That which structures the human person is the difference between the sexes and between generations. To be born and grow, every person needs this articulation of the differences. I become a father through the female being of my woman. And vice-versa. The bill affirms that to satisfy this desire to generate, I do not need a person different from me; to have a child, sexuality is no longer necessary. It goes in the direction of indifferentiation, which is the sign of a position of   omnipotence. The human being becomes neutral, interchangeable, like a Lego piece that can be assembled in one way or in another. It is the atheist position that rejects the difference between God and man. We find here the serpent’s lie: “You will become like God.” The Church proclaims the difference between God and man, and then between man and animals, between man and woman, between parents and children, and so on. This is entirely different from the “And the earth was without form and void” scenario that our libertarian and nihilistic society demands! The desire to have children, in the person who has a homosexual orientation, is a true wound, because every human being desires to transmit the life she or he has received. According to the assumptions behind the gay demands, one can solve the frustration at such an “injustice” through a juridical technique (adoption) and a medical one (medically assisted procreation). But those go against the evidence: they refuse to admit that a sexual relationship with a person of the same sex does not make it possible to transmit life and therefore to become parents.

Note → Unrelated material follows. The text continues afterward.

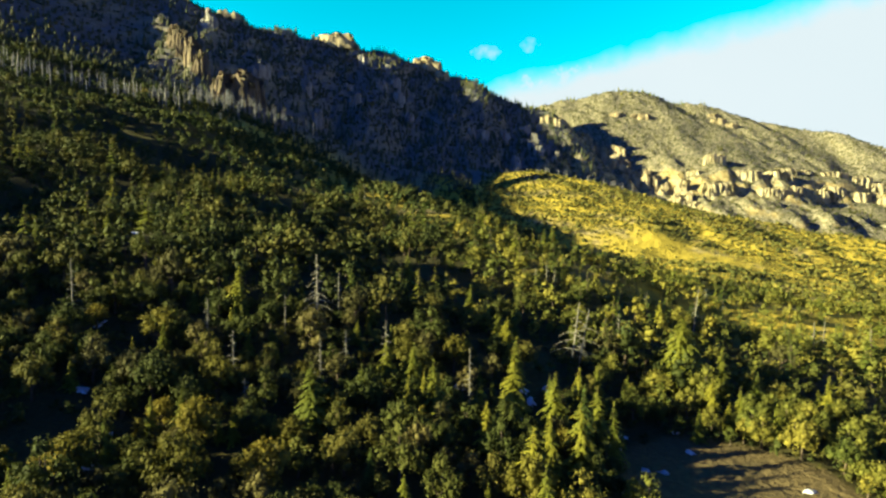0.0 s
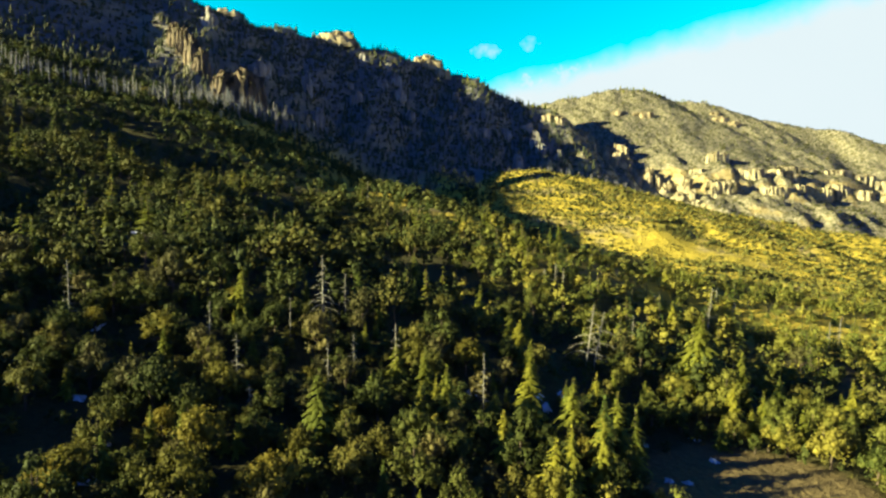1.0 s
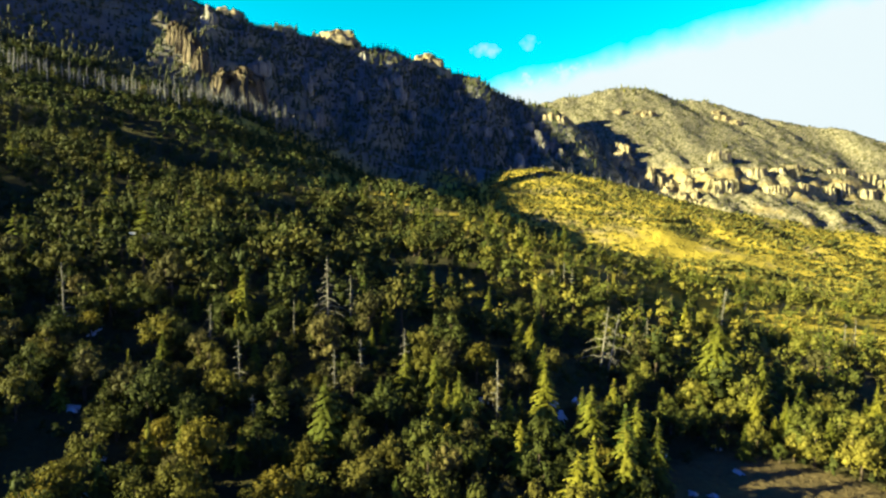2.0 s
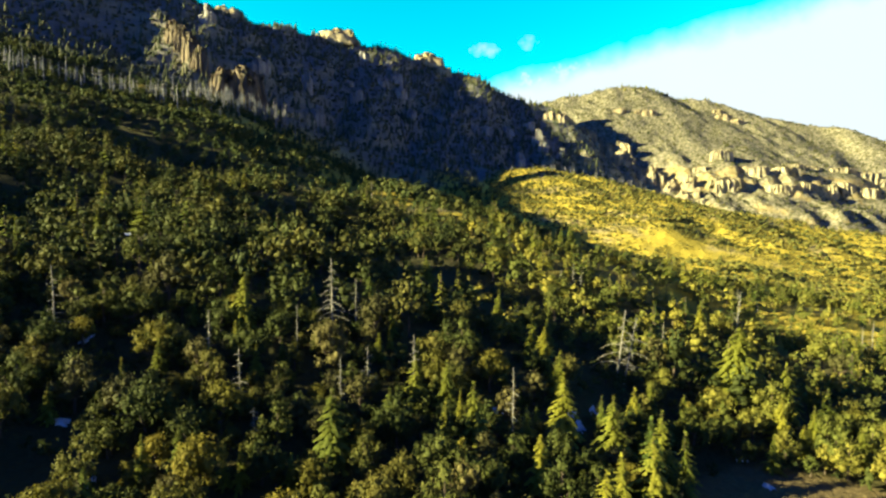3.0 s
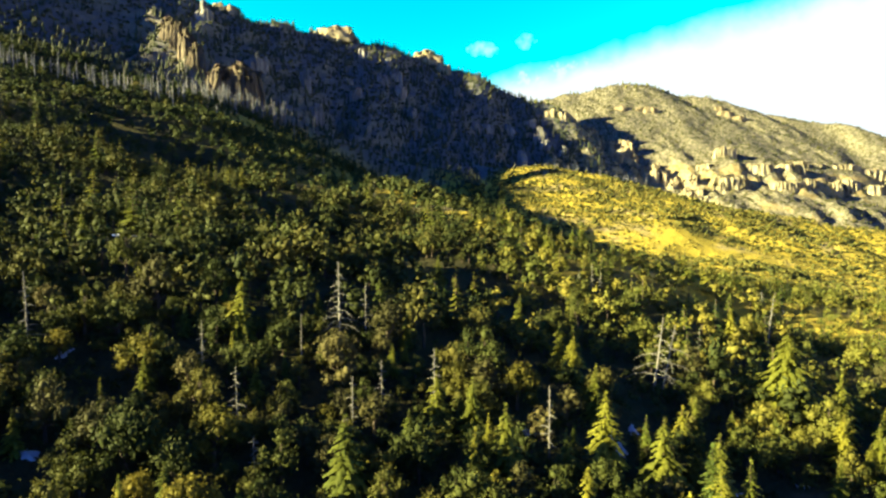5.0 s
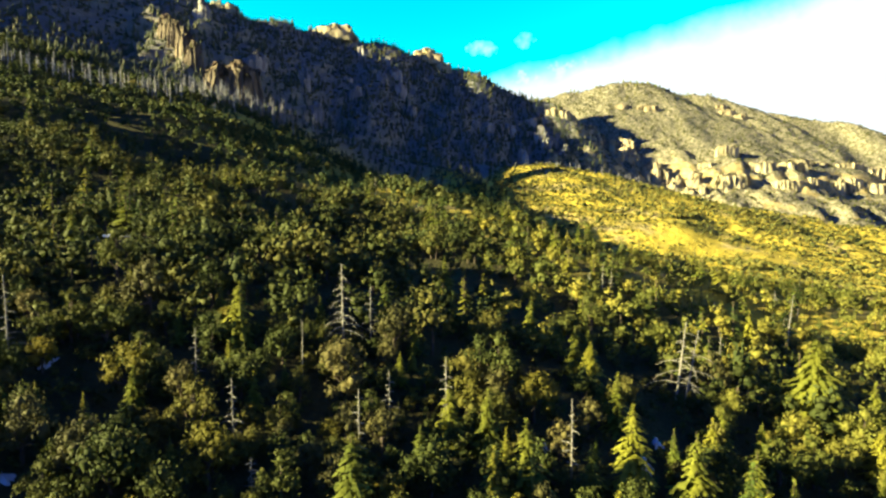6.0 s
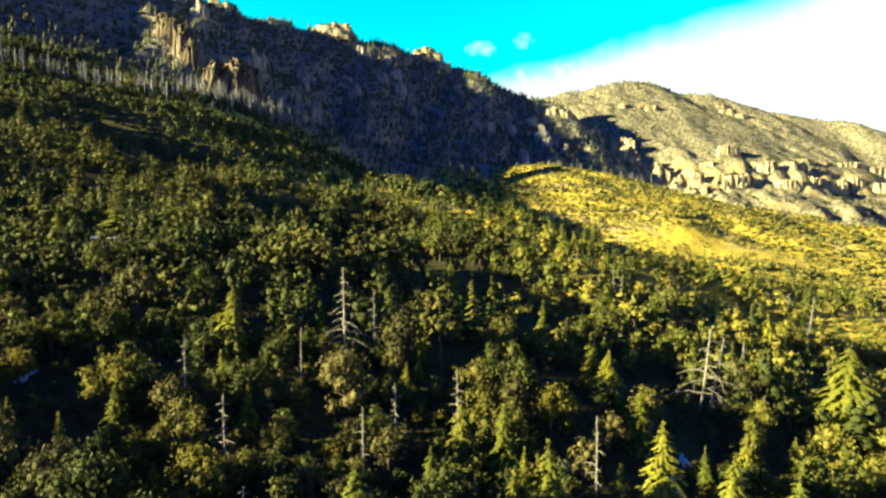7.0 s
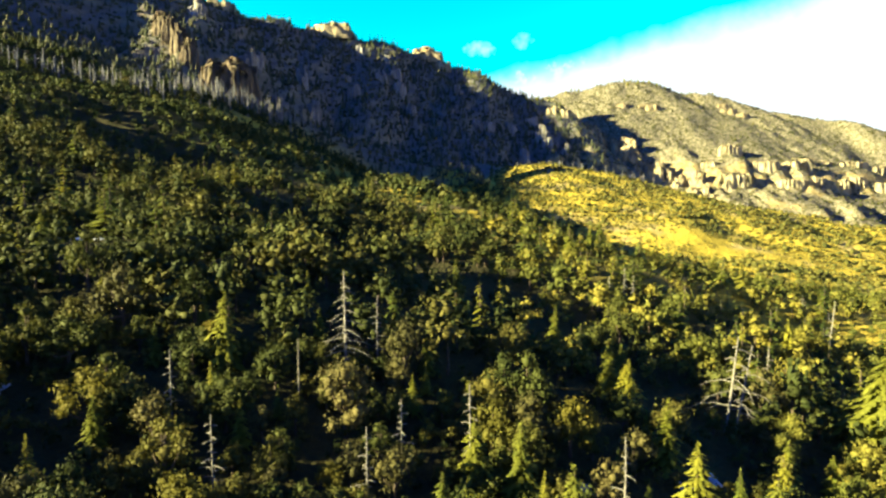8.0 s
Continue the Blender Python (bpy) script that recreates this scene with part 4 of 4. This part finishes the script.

Sexuality is thus conceived of only as a property of the body, a mere biological substratum…
In the current debate, there is a dualistic and reductive vision of the person: the will on one side, and the biological body on the other. Instead, the human person is characterized by a profound unity of the person. For example, I am male, and this dimension bears a richness that I express in many ways. I am a father through the mediation of my woman; this gift of life continues in the education of the child, which in turn is developed drawing upon this dual sexual origin, sign and instrument of the communion of the child’s father and mother. Today we no longer realize what a source of certainty it is for the child to look at his or her parents and know what his or her origin is, where he or she comes from. Living in the continuity of one’s own origin, and verifying that it is perpetuated in the unity of conjugal life of one’s parents, is a priceless resource for a child, above all when he or she experiences a moment of crisis. Here, all the anthropological value of John Paul II is seen, in his call to all people to find again this unity of the gendered person, and through it the unity of the conjugal relationship and of the family.

What is the road to travel?
We have a lot of work ahead of us. We must contribute to the growth of awareness of the elementary experience of the person. This “making aware,” this pedagogical labor must give people back the instruments and words that enable them to learn about and know themselves. Many of our contemporaries today live totally detached from the fundamental needs of the heart. There are those who perceive them, but lack the words to express them. The task is to help them regain themselves, to find again the road of this unity. We have the responsibility to understand deeply the Church’s position, which has always been prophetic. Look how appropriate John Paul II’s diagnosis was for what is happening today! The Church must be increasingly aware of her words and acts. She will be increasingly subject to social pressure, will be accused of homophobia, will be the object of the opprobrium of all kinds of conformists, and so on. Catholics must therefore prepare to be increasingly aware of their judgment on the human person, and to thus appear as a cause for scandal, a “sign of contradiction” like their Master and Spouse. In this sense, I say to all of you that this bill is a historical opportunity to become aware.